Besides, how many sheets of paper do you have laying around with 1987 dates marked "**** HONEYWELL FEDERAL SYSTEMS INC. CONFIDENTIAL and PROPRIETARY ****"? This dates to when I was on the SCOMP team, though has nothing SCOMP-related or even remotely confidential or proprietary. What was SCOMP? See http://en.wikipedia.org/wiki/Multilevel_security
So I scanned the code with xsane and noticed, as I had before, the option to save as text. As before, it didn't work, but this time I paid attention to the error message, gocr not found. So I googled and then install gocr (see http://jocr.sourceforge.net/) .

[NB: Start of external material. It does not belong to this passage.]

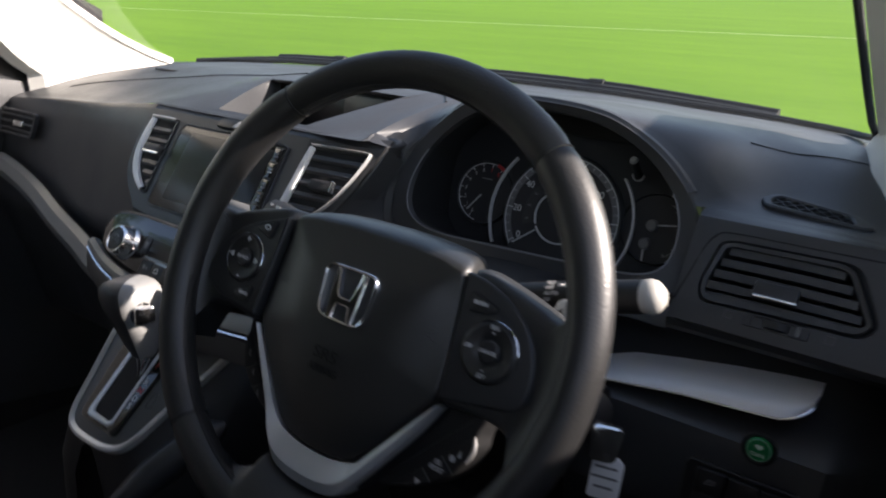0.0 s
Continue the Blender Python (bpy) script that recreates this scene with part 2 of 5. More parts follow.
def circle(r, n=32, x=0, y=0, ry=None):
    return [Vector((x + r * math.cos(2 * math.pi * k / n), y + (ry or r) * math.sin(2 * math.pi * k / n))) for k in range(n)]


def arc_band(r0, r1, a0, a1, z0, z1, n=40, x=0, y=0):
    A = [radians(a0 + (a1 - a0) * k / n) for k in range(n + 1)]
    poly = [Vector((x + r1 * math.cos(a), y + r1 * math.sin(a))) for a in A] + [Vector((x + r0 * math.cos(a), y + r0 * math.sin(a))) for a in reversed(A)]
    lo = [(x + r0 * math.cos(a), y + r0 * math.sin(a)) for a in A]
    hi = [(x + r1 * math.cos(a), y + r1 * math.sin(a)) for a in A]
    rows = [[(*p, z0) for p in lo], [(*p, z1) for p in lo], [(*p, z1) for p in hi], [(*p, z0) for p in hi]]
    return grid(rows)


def writing(text, size, depth=0.0002, bold=0.0):
    cu = bpy.data.curves.new("writing", "FONT")
    cu.body, cu.size, cu.align_x, cu.align_y, cu.extrude, cu.offset = text, size, "CENTER", "CENTER", depth, bold
    cu.resolution_u = 3
    ob = bpy.data.objects.new("writing", cu)
    scene.collection.objects.link(ob)
    me = bpy.data.meshes.new_from_object(ob.evaluated_get(bpy.context.evaluated_depsgraph_get()))
    bm = bmesh.new()
    bm.from_mesh(me)
    bpy.data.objects.remove(ob)
    bpy.data.curves.remove(cu)
    bpy.data.meshes.remove(me)
    return bm


def writing_at(text, size, x, y, z, bold=0.0):
    return moved(writing(text, size, 0.0002, bold), Matrix.Translation((x, y, z)))


def box(x0, x1, y0, y1, z0, z1, b=0.001):
    return plate(rounded([(x0, y0), (x1, y0), (x1, y1), (x0, y1)], b * 1.5, 3), z0, z1, b)


def lerp(a, b, t):
    return a + (b - a) * t


def step(a, b, x):
    t = max(0.0, min(1.0, (x - a) / (b - a)))
    return t * t * (3 - 2 * t)


def line(table, x):
    """Value at x of a table of (x, value), straight between entries."""
    return float(np.interp(x, [r[0] for r in table], [r[1] for r in table]))


XC = -0.366          # the car's centre line

# ---- ground, car shell ----
def ground_height(x, y):
    d = max(0.0, y - 4)
    return 0.085 * d * d / (d + 6)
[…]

gocr does a respectable job, but not great. However, it's better than typing from scratch. Here are some lines from the scanned text:
- l2 jnclude stdio.h>
l3 include <signal.h>
l4
15 #define ALL_USEn_PROCS -l
l6
l7 void main()
18
l9 int kill();
20 jnt process_id;
21 int signal;
22
23 process id = ALL USR PROCS;
24 signa! =- SIGKTL ; -
25 void rintf(''\nkil1ing all rocesses...\n'');
26 void ill(prOcess_id, signa );
So it's missing underscores, curly brackets, and various other things. It looks like it added line numbers, but that's from the paper listing. Not great, but it beats typing that code from scratch, I guess. There may be some options that help it do a better job, so if this becomes important I'll have a look.